Recently, I've been rereading "The Rise and Fall of the Third Reich." In this political season, William L. Shirer's mammoth history of Hitler's Germany seems a useful guide to how a skilled demagogue can seize and destroy a great nation.
Hitler's rise, as narrated by Shirer, was the triumph of an unlikely messiah — "the man with the Charlie Chaplin mustache, who had been a down-and-out tramp in Vienna in his youth, an unknown soldier, the somewhat comical leader of the Beer Hall Putsch, this spellbinder." How did this preposterous upstart bend one of the most cultured of nations to his will?
He did it partly through the ballot box. In the early 1930s, Hitler's National Socialist Party, the Nazis, rose through a series of free elections. It never won a majority in any of them, but emerged as the strongest of several parties in the Reichstag, or parliament. Hitler then connived his way to the office of chancellor, or prime minister, playing on the vanity, foolishness, ambition and greed of non-Nazis to outmaneuver them all.

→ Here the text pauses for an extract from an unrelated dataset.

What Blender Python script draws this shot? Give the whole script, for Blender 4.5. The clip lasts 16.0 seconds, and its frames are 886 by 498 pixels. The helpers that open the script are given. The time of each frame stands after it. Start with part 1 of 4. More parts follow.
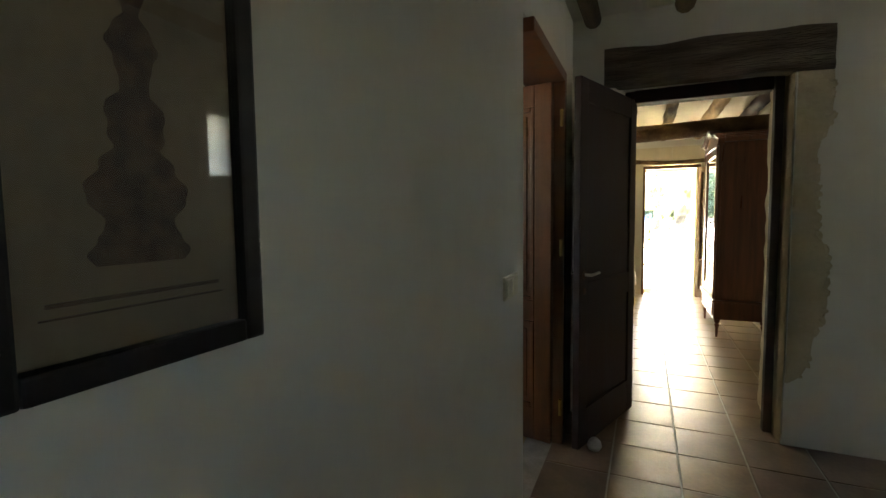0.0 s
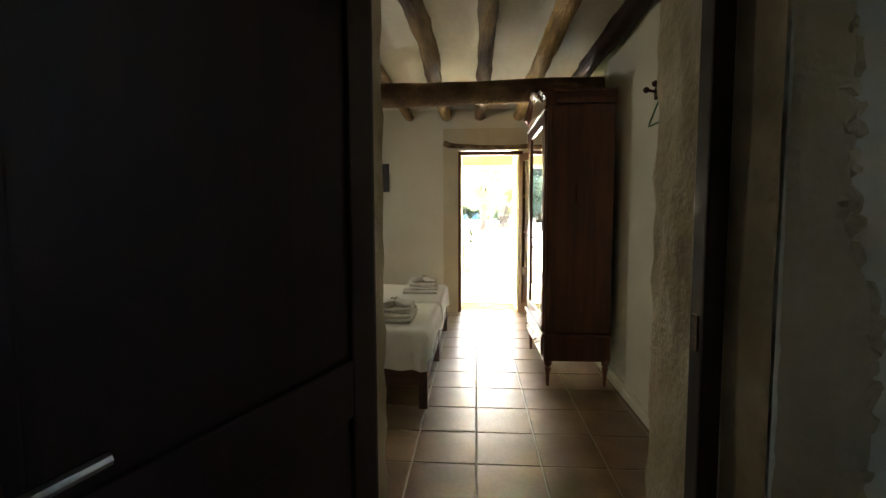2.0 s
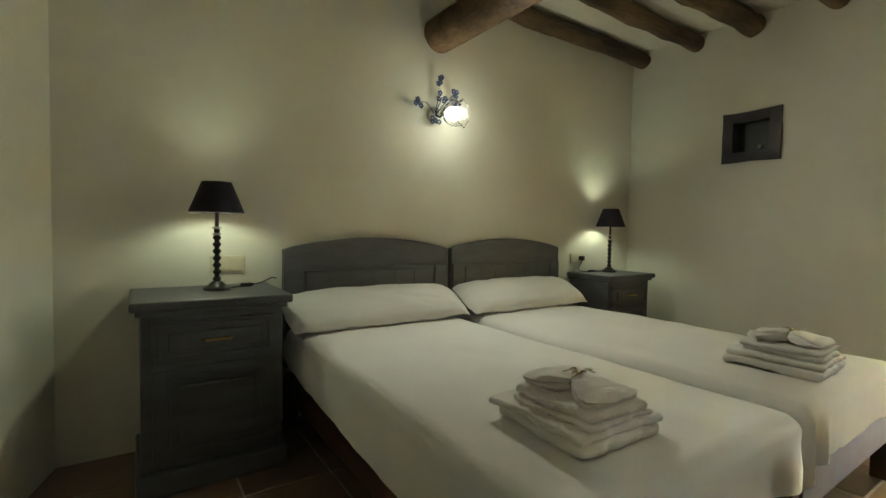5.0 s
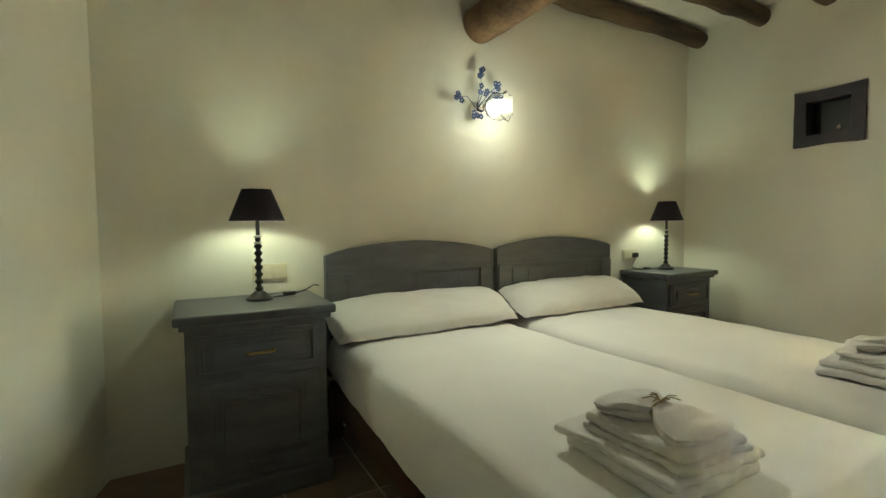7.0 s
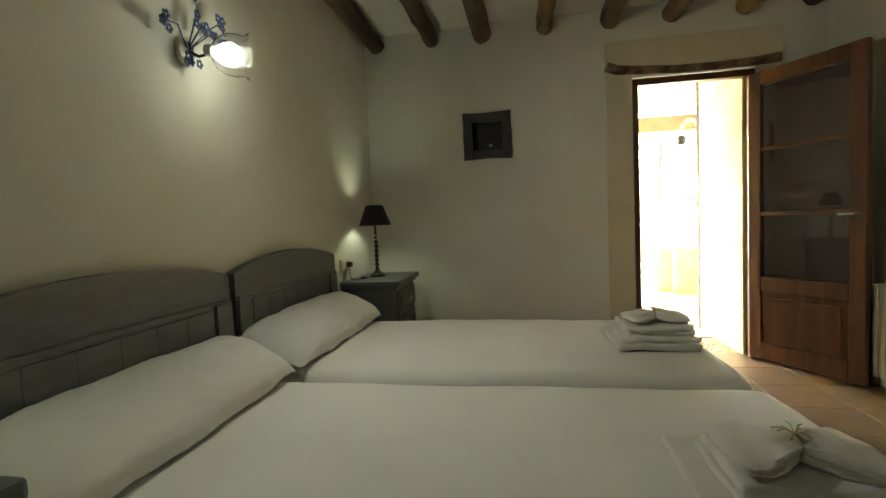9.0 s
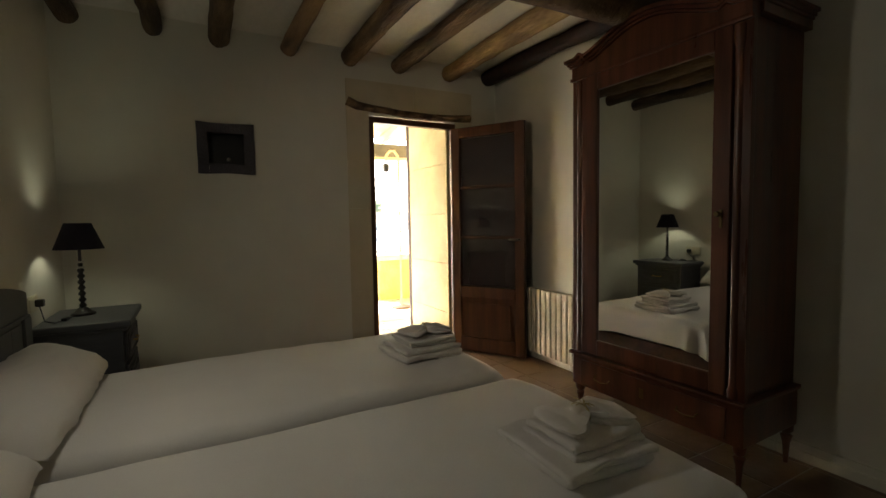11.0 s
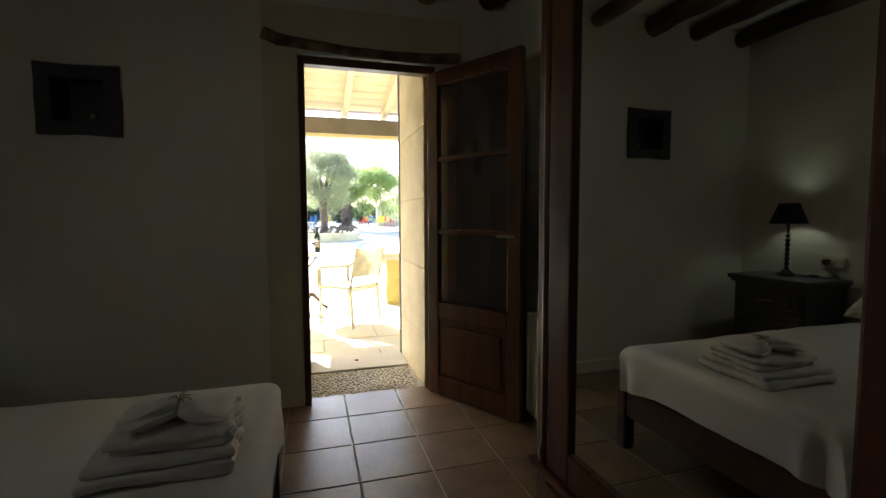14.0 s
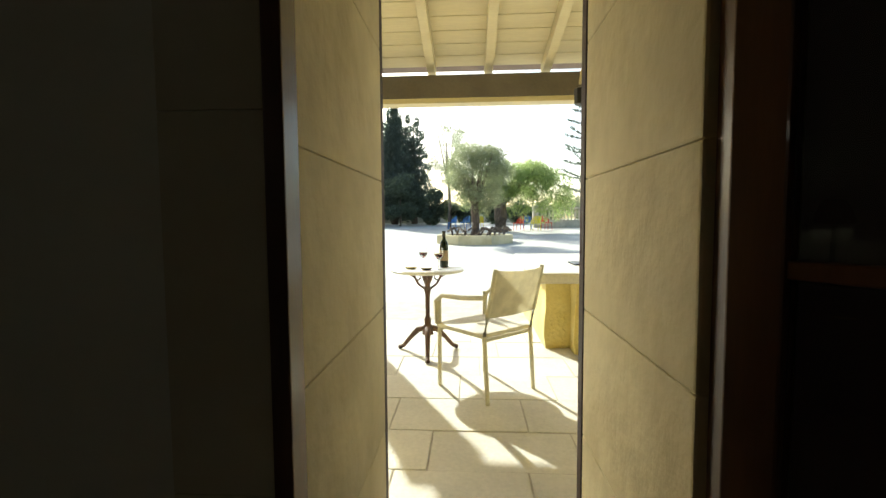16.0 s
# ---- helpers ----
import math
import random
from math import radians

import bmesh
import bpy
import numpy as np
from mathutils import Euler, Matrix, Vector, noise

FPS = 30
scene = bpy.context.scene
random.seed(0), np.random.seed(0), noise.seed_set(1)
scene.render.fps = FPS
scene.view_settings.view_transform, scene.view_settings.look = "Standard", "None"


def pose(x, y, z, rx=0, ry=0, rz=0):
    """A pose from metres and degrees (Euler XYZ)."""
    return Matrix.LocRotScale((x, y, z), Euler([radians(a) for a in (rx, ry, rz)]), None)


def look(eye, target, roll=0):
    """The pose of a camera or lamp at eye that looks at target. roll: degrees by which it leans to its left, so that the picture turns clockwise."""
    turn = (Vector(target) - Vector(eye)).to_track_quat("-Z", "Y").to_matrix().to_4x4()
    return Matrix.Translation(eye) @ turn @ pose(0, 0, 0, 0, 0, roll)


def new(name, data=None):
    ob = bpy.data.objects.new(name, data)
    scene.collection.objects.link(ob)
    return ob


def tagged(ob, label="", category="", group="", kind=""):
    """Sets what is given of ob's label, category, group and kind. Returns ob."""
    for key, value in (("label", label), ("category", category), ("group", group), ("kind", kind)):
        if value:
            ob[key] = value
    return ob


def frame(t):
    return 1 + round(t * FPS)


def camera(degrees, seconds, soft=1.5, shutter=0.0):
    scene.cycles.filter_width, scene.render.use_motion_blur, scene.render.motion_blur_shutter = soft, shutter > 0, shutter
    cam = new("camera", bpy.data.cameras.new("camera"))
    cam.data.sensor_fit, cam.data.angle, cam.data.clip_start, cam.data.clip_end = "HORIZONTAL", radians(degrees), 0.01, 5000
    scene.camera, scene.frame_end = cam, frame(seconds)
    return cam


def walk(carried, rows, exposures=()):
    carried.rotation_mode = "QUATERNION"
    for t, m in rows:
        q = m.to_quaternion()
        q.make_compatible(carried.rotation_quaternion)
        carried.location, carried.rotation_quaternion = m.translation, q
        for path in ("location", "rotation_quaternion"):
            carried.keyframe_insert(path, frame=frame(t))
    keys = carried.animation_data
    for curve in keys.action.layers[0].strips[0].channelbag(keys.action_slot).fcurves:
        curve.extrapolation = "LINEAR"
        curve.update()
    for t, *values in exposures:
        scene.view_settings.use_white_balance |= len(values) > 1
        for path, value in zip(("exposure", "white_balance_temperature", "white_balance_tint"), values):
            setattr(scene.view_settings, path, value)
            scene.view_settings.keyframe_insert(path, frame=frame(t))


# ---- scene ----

"No class or group or party in Germany could escape its share of responsibility for the abandonment of the democratic Republic and the advent of Adolf Hitler," Shirer wrote. "The cardinal error of the Germans who opposed Nazism was their failure to unite against it."
Hitler never got more than 37 percent of the vote. "But the 63 percent of the German people who expressed their opposition to Hitler were much too divided and shortsighted to combine against a common danger which they must have known would overwhelm them unless they united, however temporarily, to stamp it out."
Hitler's rise owed everything to the 1929 stock market crash and the global Depression that followed it. Under the Republic, Germany had begun to recover from its defeat in World War I. Then, suddenly, "millions were thrown out of work. Thousands of small business enterprises went under."
According to Shirer, Hitler "was both ignorant of and uninterested in economics. But he was not uninterested in or ignorant of the opportunities which the Depression suddenly gave him. The suffering of his fellow Germans was not something to waste time sympathizing with, but rather to transform, coldbloodedly and immediately, into political support for his own ambition."
Hitler played on this in the 1930 election, when the Nazis became the second biggest party. "To all the millions of discontented, Hitler in a whirlwind campaign offered what seemed to them, in their misery, some measure of hope. He would make Germany strong again … stamp out corruption, bring the money barons to heel (especially if they were Jews), and see to it that every German had a job and bread. To hopeless, hungry men seeking not only relief but new faith and new gods, the appeal was not without effect."